Crohn’s and Colitis Canada announced that its pioneering work to bridge pan-Canadian inflammatory bowel disease (IBD) research with patient care is moving forward with the launch of a Strategy for Patient-Oriented Research (SPOR) proposal for the IMAGINE network.
“Crohn’s and Colitis Canada’s commitment to fundamental and clinical research in IBD over the years has built incredible scientific capacity and excellence,” Mina Mawani, Crohn’s and Colitis Canada’s president and CEO, said in a press release. “We are delighted that our support has positioned our IBD research community for success in securing greater government investment in gastrointestinal (GI) research, and that we will participate in this innovative network to ensure the research will lead to patient benefits and improved outcomes.”
Crohn’s and Colitis Canada is a founding partner of the new enterprise and has been a significant supporter and influencer of the new SPOR project. IMAGINE (Inflammation, Microbiome and Alimentation: Gastro-Intestinal and Neuropsychiatric Effects Network) will fill the gap between the lab and the doctor’s office by fostering evidence-based healthcare and bring it to the patient.

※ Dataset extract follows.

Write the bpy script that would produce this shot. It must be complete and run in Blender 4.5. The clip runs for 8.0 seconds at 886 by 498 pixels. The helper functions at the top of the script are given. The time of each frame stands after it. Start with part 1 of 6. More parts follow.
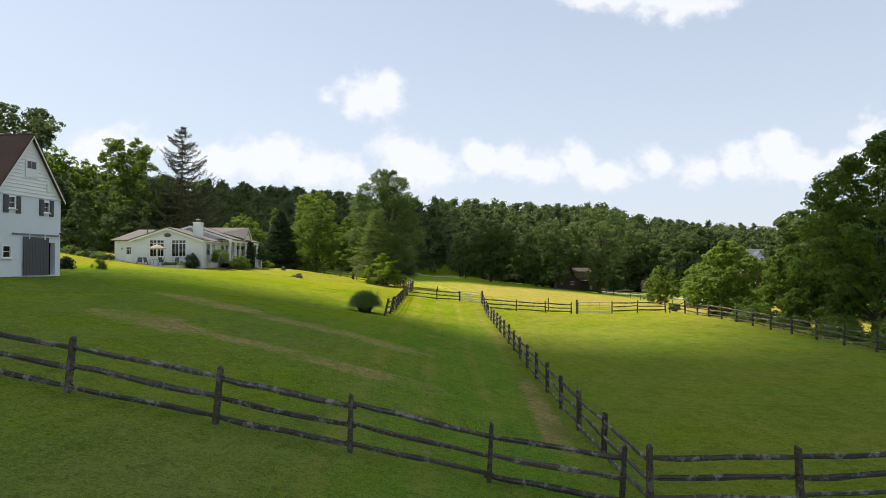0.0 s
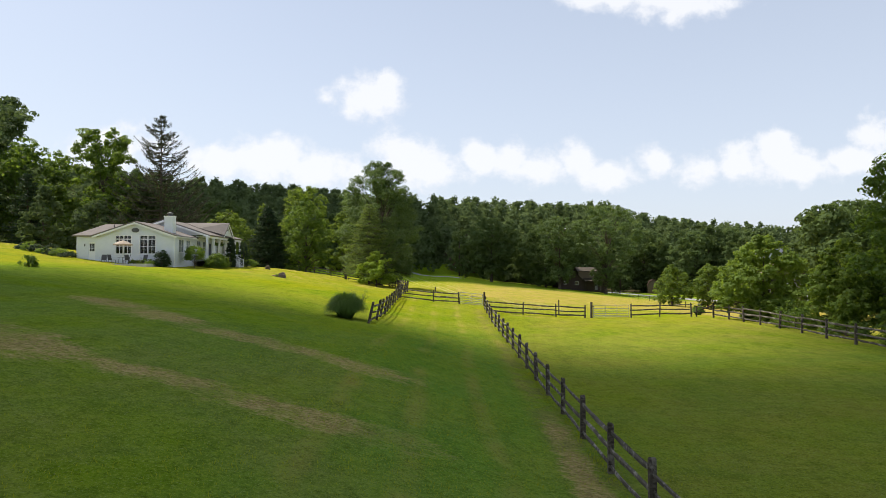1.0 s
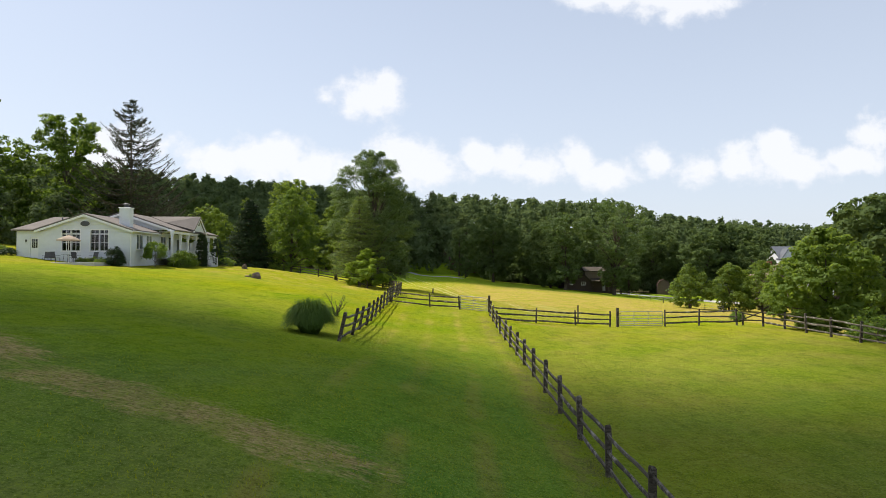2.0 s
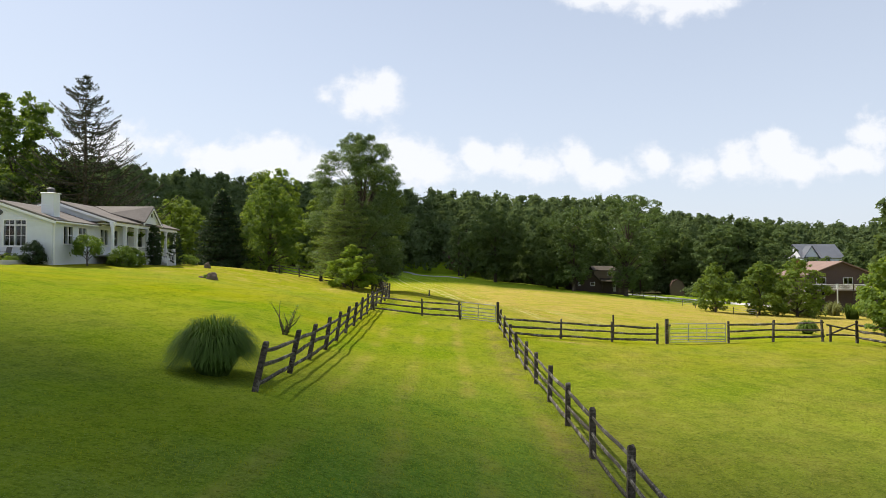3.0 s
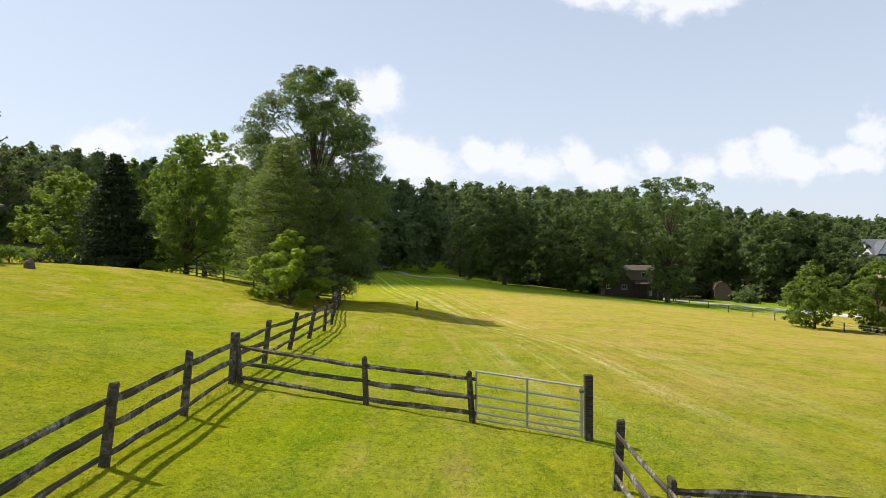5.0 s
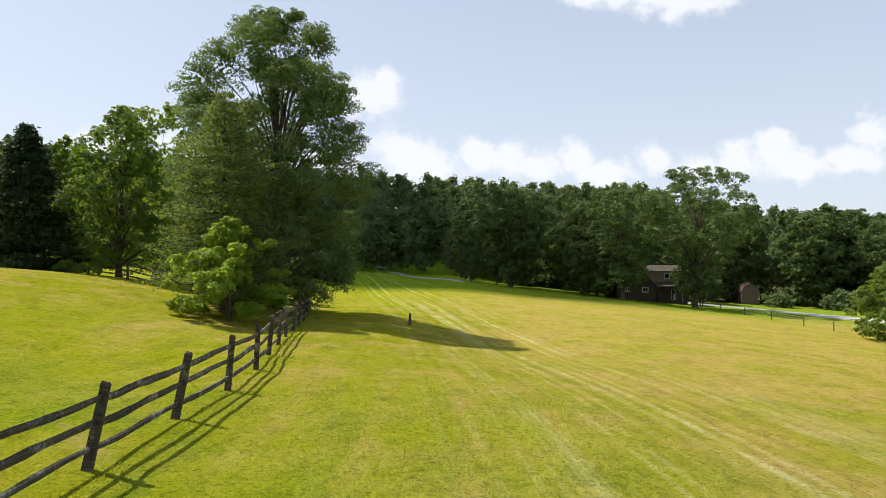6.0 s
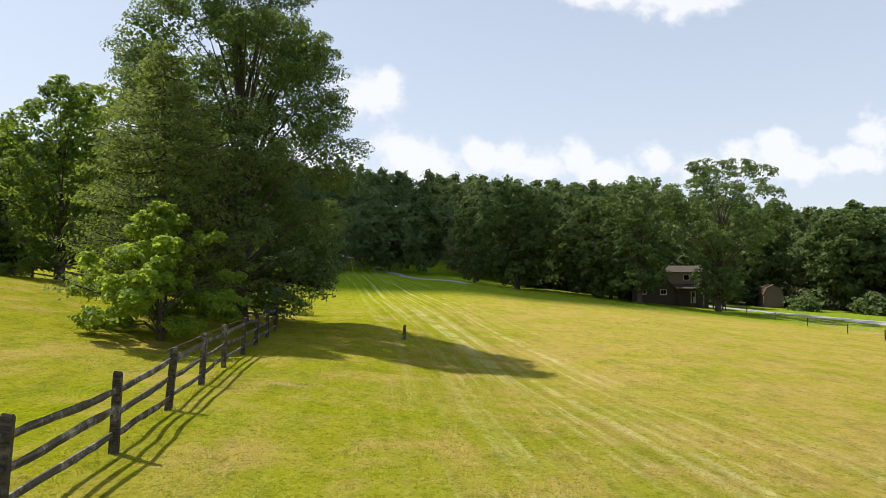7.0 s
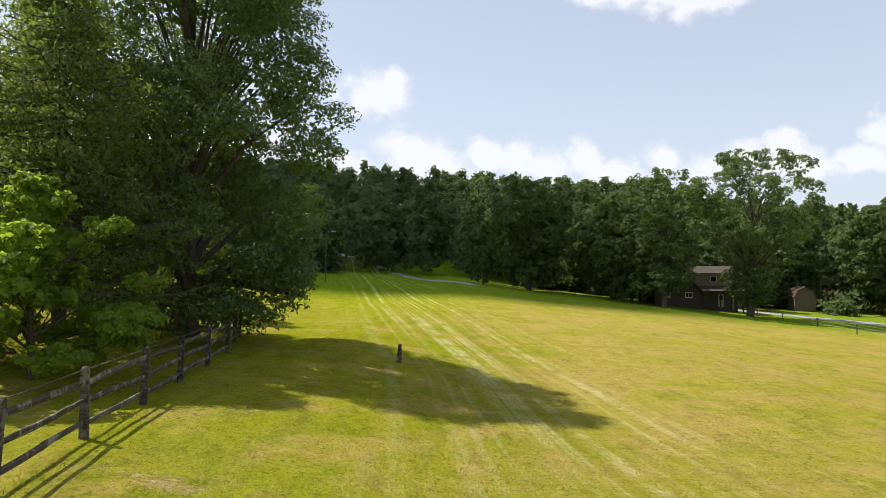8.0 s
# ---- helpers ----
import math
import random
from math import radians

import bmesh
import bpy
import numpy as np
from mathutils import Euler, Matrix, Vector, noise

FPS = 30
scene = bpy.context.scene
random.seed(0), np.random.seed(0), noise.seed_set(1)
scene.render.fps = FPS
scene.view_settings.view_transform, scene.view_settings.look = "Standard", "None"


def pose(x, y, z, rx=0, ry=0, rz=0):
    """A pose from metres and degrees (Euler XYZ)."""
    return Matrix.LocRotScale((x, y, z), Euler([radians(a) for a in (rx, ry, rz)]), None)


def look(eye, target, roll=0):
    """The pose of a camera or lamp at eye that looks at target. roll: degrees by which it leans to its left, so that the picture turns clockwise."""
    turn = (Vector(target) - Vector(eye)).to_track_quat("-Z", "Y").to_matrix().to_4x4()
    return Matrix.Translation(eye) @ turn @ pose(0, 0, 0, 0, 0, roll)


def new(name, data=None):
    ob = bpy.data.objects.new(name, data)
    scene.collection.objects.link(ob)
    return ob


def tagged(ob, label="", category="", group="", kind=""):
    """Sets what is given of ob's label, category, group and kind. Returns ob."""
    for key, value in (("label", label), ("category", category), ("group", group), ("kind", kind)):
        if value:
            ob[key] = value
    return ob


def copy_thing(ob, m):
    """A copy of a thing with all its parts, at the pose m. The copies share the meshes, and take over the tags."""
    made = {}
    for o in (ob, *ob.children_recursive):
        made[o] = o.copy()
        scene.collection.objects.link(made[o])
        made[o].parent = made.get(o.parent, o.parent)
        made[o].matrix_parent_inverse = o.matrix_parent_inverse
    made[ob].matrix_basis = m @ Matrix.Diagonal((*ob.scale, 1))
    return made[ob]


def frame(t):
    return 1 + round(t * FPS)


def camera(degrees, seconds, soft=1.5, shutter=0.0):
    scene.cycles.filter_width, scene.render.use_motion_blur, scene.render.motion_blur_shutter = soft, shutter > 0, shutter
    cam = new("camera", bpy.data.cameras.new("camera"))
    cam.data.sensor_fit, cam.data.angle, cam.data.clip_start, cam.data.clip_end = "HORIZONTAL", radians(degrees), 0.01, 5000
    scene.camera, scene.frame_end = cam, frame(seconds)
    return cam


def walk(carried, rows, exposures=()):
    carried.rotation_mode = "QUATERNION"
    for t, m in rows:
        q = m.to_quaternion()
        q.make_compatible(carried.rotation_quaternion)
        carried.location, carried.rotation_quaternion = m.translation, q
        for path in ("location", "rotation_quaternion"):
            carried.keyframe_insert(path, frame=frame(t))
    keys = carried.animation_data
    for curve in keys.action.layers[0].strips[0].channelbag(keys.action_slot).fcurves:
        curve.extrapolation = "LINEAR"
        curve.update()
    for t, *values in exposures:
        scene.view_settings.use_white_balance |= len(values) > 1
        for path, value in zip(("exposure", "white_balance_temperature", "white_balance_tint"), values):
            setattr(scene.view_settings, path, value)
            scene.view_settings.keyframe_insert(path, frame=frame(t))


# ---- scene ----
cam = camera(69.5, 8.0, soft=0.8)
METRES, EYE, TILT, LEAN, TURN = 87.0, 4.5, 1.3, 0.0, 0.0
ROWS = [
    (0.0, 0.0000, 0.0000, 0.0000, 0.00, 0.00, 0.00),
    (0.5, 0.0015, 0.0425, -0.0025, -0.01, 0.02, -0.01),
    (1.0, 0.0025, 0.0884, -0.0046, -0.04, 0.01, -0.01),
    (1.5, 0.0034, 0.1405, -0.0063, -0.06, 0.00, -0.01),
    (3.0, 0.0074, 0.3341, -0.0128, -0.13, -0.07, 0.00),
    (3.5, 0.0096, 0.4094, -0.0150, -0.12, -0.10, 0.02),
    (4.0, 0.0122, 0.4898, -0.0175, -0.09, -0.14, 0.01),
    (4.5, 0.0140, 0.5727, -0.0198, -0.07, -0.15, -0.02),
    (6.0, 0.0125, 0.8124, -0.0250, -0.19, -0.21, -0.07),
    (6.5, 0.0125, 0.8587, -0.0259, -0.13, -0.20, -0.08),
    (7.0, 0.0124, 0.9063, -0.0273, -0.04, -0.20, -0.11),
    (7.5, 0.0125, 0.9528, -0.0283, 0.16, -0.20, -0.13),
    (8.0, 0.0121, 0.9987, -0.0293, 0.50, -0.22, -0.16),
]
walk(cam, [(t, pose(0, 0, EYE, TILT, LEAN, TURN) @ pose(METRES * x, METRES * y, METRES * z, 90 + pitch, roll, yaw)) for t, x, y, z, yaw, pitch, roll in ROWS], exposures=((0.0, 0.42), (8.0, 0.42)))

# ---- world, sun ----
SUN_AZ, SUN_EL = 65.0, 56.0   # degrees to the left of straight ahead, and up


def sock(node, name):
    return node.inputs[name]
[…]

“Canada has among the highest reported prevalence of Crohn’s disease, ulcerative colitis, and irritable bowel syndrome in the world,” said Dr. Paul Moayyedi, IMAGINE’s lead researcher. “It is vital that we begin a process where we can integrate research from across the country into care. IMAGINE will bring together patient advocates, provincial health authorities, academic health centers, charities, and others who are dedicated to accomplishing this. Together we can imagine a day without the suffering of inflammatory bowel disease – and make it a reality.”
The announcement by Crohn’s and Colitis Canada is a hallmark for the nearly 250,000 Canadians who live with the diseases and their families.
“Crohn’s and Colitis Canada’s promise is to cure Crohn’s disease and ulcerative colitis, and improve the lives of people affected by these chronic diseases,” Mawani added. “We will fulfill this promise by continuing our investment in research, patient programs and services, advocacy, and awareness. Our support of IMAGINE is an important part of this arsenal.”
IMAGINE will now focus on the effects of dietary habits and microbiome on IBD, other GI conditions, and mental health. The study will be led by Moayyedi, of McMaster University, and Dr. Bertus Eksteen from the University of Calgary. The study will include 17 centers across Canada and 75 research and clinical collaborations. IMAGINE received $12.5 million from the Canadian Institutes of Health Research for the venture, as well as $19 million in partner contributions, over five years. Crohn’s and Colitis Canada contributed $3 million as a patient representative.